• [EXERCISE] Below is a listing. Quote from it, exactly, the lines from the one containing "keys = carried.animation_data" down to the one containing "scene.view_settings.use_white_balance |= len(values)", both ends included, and nothing else.

• [PROVIDED DATA]
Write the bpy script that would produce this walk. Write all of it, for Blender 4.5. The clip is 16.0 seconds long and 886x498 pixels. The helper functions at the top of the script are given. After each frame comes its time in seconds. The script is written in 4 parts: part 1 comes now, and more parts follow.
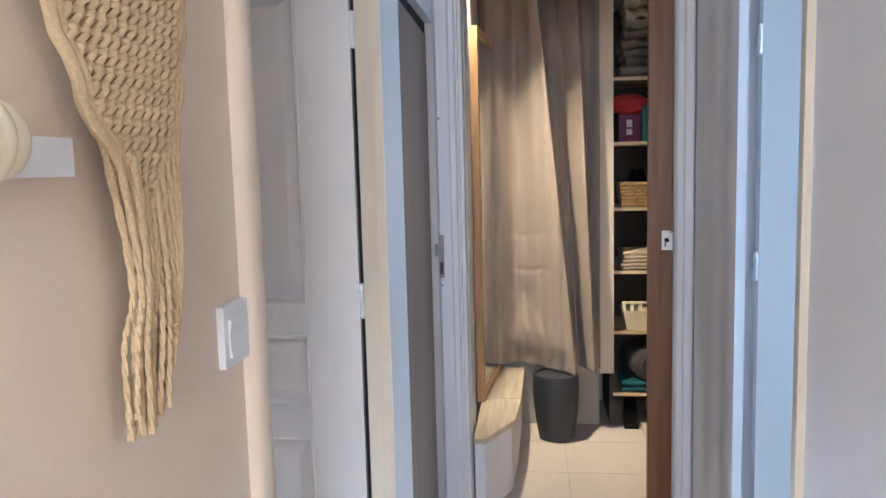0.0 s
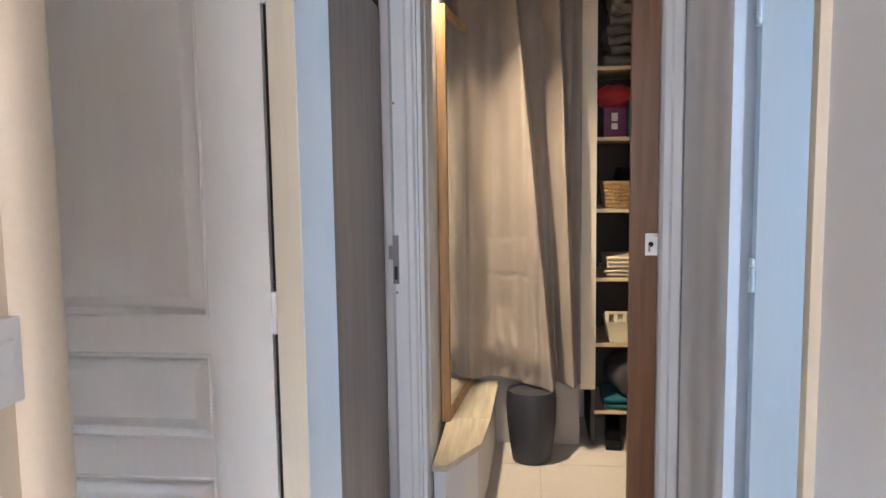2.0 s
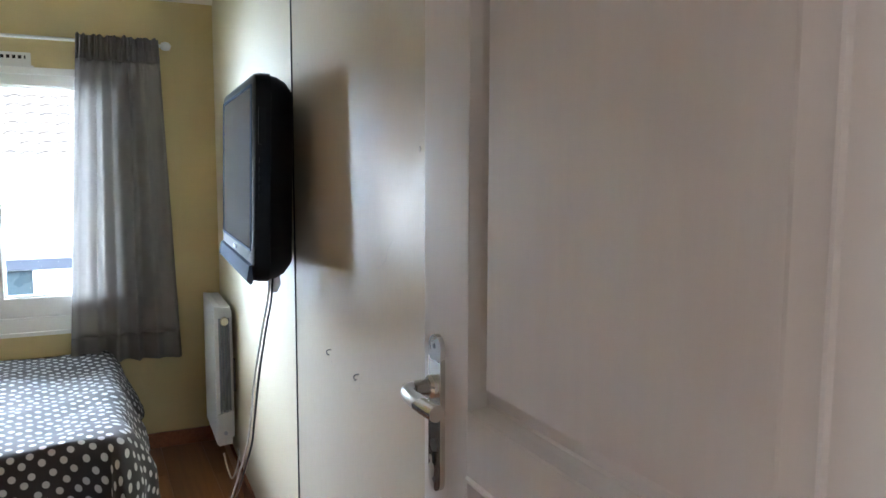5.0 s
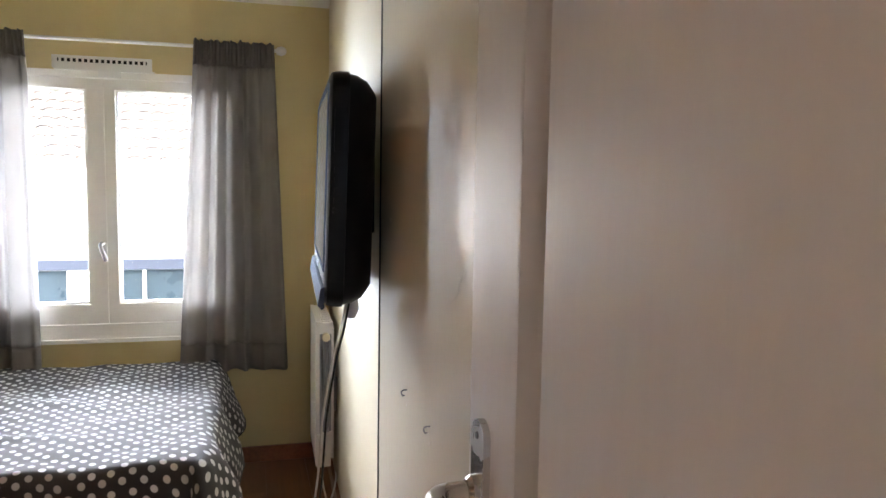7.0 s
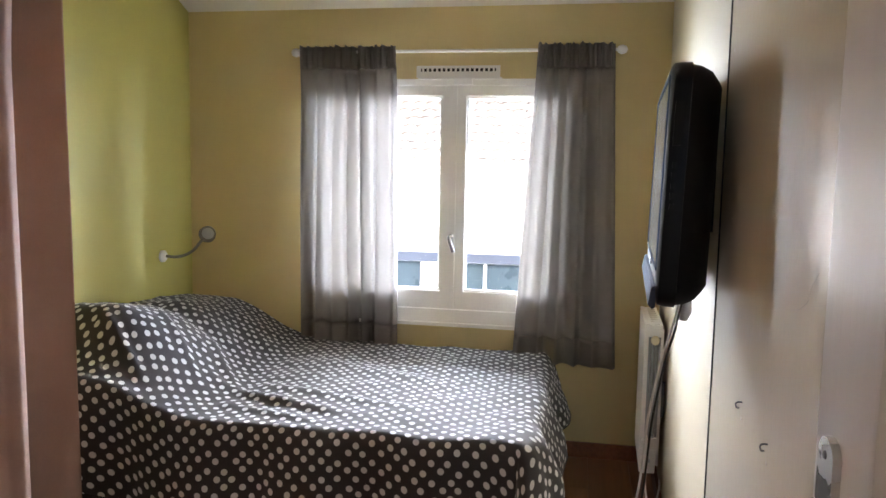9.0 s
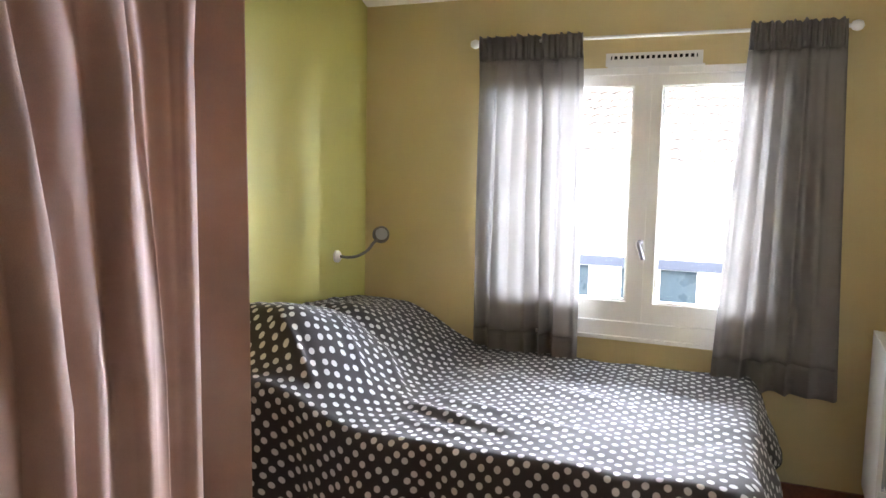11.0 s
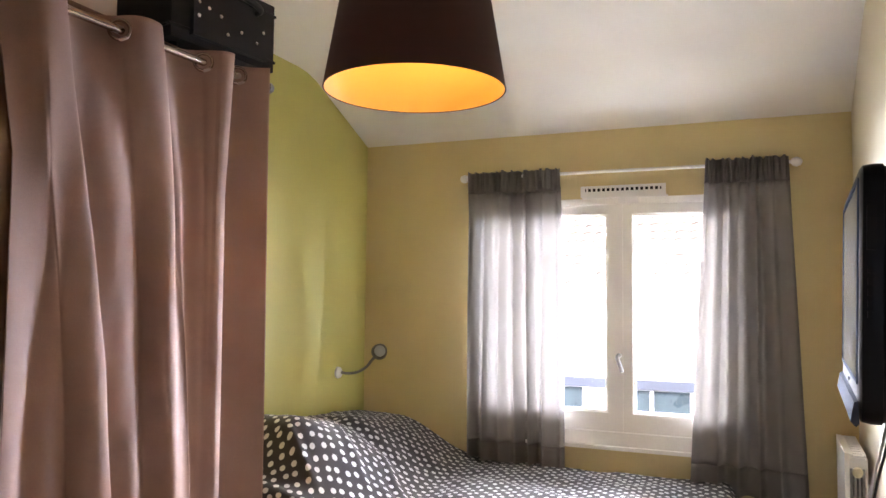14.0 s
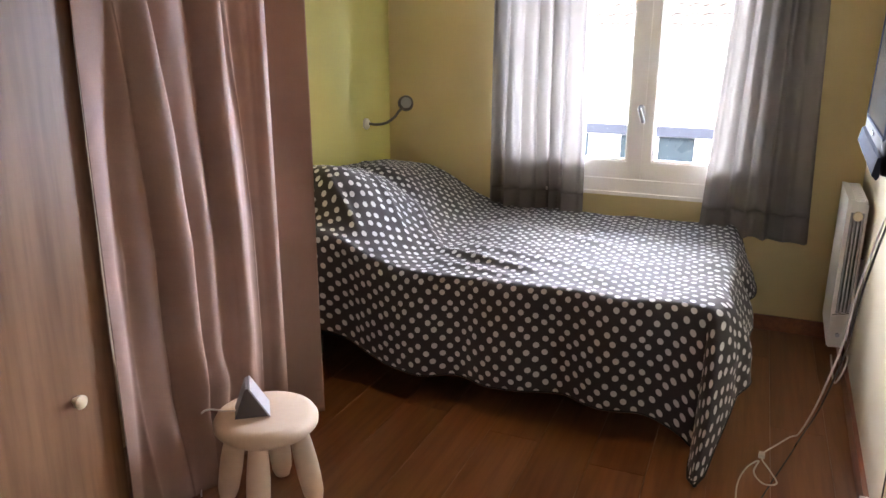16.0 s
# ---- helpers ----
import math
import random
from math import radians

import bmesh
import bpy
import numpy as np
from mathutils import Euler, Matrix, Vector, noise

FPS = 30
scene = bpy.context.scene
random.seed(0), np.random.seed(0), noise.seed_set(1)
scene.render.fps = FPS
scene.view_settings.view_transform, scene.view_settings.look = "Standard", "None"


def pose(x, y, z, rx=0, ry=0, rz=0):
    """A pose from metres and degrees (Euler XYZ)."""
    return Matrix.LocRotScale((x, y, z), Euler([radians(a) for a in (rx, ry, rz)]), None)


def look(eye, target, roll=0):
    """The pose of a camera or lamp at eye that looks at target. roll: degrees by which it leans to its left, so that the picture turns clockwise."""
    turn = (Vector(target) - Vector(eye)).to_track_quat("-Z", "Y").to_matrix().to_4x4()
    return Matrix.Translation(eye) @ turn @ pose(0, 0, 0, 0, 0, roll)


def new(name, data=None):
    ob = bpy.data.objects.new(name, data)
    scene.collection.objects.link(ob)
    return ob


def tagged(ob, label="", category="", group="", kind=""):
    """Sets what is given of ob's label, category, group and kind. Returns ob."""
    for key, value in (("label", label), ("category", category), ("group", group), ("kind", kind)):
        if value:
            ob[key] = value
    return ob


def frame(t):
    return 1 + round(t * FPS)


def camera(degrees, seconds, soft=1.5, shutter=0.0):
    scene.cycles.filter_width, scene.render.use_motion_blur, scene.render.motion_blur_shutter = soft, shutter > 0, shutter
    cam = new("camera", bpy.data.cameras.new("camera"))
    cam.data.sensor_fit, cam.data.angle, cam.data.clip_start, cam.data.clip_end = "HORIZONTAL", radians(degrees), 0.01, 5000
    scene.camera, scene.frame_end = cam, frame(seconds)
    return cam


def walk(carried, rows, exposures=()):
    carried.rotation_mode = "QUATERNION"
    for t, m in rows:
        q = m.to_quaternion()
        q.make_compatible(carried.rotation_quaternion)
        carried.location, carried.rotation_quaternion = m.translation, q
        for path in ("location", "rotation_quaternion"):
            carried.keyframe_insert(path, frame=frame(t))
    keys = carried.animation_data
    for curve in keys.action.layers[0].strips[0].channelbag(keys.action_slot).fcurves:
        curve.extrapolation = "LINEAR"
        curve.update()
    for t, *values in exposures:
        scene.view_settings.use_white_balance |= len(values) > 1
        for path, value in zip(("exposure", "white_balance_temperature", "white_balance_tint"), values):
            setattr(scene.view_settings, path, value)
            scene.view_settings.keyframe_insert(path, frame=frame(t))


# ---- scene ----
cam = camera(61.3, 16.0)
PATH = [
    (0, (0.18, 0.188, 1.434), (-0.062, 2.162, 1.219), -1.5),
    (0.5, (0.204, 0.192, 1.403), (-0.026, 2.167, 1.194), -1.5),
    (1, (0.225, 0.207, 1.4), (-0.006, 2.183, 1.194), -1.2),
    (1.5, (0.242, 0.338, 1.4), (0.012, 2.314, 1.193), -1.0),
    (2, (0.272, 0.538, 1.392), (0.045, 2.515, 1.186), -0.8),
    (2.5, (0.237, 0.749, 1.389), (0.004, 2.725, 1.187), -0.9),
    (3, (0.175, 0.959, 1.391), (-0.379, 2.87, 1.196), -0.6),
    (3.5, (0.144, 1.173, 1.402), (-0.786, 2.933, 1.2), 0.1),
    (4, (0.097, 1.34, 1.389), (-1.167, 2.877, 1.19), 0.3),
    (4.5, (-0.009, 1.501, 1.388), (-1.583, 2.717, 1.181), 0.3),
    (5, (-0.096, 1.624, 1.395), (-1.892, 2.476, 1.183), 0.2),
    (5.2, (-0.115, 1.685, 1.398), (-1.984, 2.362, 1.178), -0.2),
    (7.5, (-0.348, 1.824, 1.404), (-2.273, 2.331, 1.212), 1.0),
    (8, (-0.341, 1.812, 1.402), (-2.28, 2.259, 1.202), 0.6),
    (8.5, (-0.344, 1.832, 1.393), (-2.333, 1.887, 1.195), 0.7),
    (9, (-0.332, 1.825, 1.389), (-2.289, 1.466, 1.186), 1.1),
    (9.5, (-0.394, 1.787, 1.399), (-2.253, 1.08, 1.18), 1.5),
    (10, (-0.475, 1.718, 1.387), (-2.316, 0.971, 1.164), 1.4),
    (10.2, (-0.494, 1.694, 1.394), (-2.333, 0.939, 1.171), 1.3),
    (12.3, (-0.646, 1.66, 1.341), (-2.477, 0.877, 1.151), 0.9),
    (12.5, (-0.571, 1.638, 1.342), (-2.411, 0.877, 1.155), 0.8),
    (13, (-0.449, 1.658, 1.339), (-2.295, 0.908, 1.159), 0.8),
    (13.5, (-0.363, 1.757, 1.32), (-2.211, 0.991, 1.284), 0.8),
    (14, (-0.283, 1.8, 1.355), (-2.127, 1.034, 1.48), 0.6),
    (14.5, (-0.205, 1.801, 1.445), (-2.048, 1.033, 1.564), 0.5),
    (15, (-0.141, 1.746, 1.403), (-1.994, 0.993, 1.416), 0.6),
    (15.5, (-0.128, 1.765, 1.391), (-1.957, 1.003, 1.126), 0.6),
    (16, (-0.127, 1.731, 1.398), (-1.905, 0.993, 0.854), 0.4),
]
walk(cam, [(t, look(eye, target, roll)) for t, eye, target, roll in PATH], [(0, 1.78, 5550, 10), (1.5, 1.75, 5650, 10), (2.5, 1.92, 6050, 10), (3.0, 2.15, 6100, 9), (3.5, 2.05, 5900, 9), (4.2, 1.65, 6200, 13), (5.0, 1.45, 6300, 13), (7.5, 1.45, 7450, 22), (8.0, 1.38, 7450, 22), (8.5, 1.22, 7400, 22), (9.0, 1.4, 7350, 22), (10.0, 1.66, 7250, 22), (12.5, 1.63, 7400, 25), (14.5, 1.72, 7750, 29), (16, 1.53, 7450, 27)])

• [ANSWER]
    keys = carried.animation_data
    for curve in keys.action.layers[0].strips[0].channelbag(keys.action_slot).fcurves:
        curve.extrapolation = "LINEAR"
        curve.update()
    for t, *values in exposures:
        scene.view_settings.use_white_balance |= len(values) > 1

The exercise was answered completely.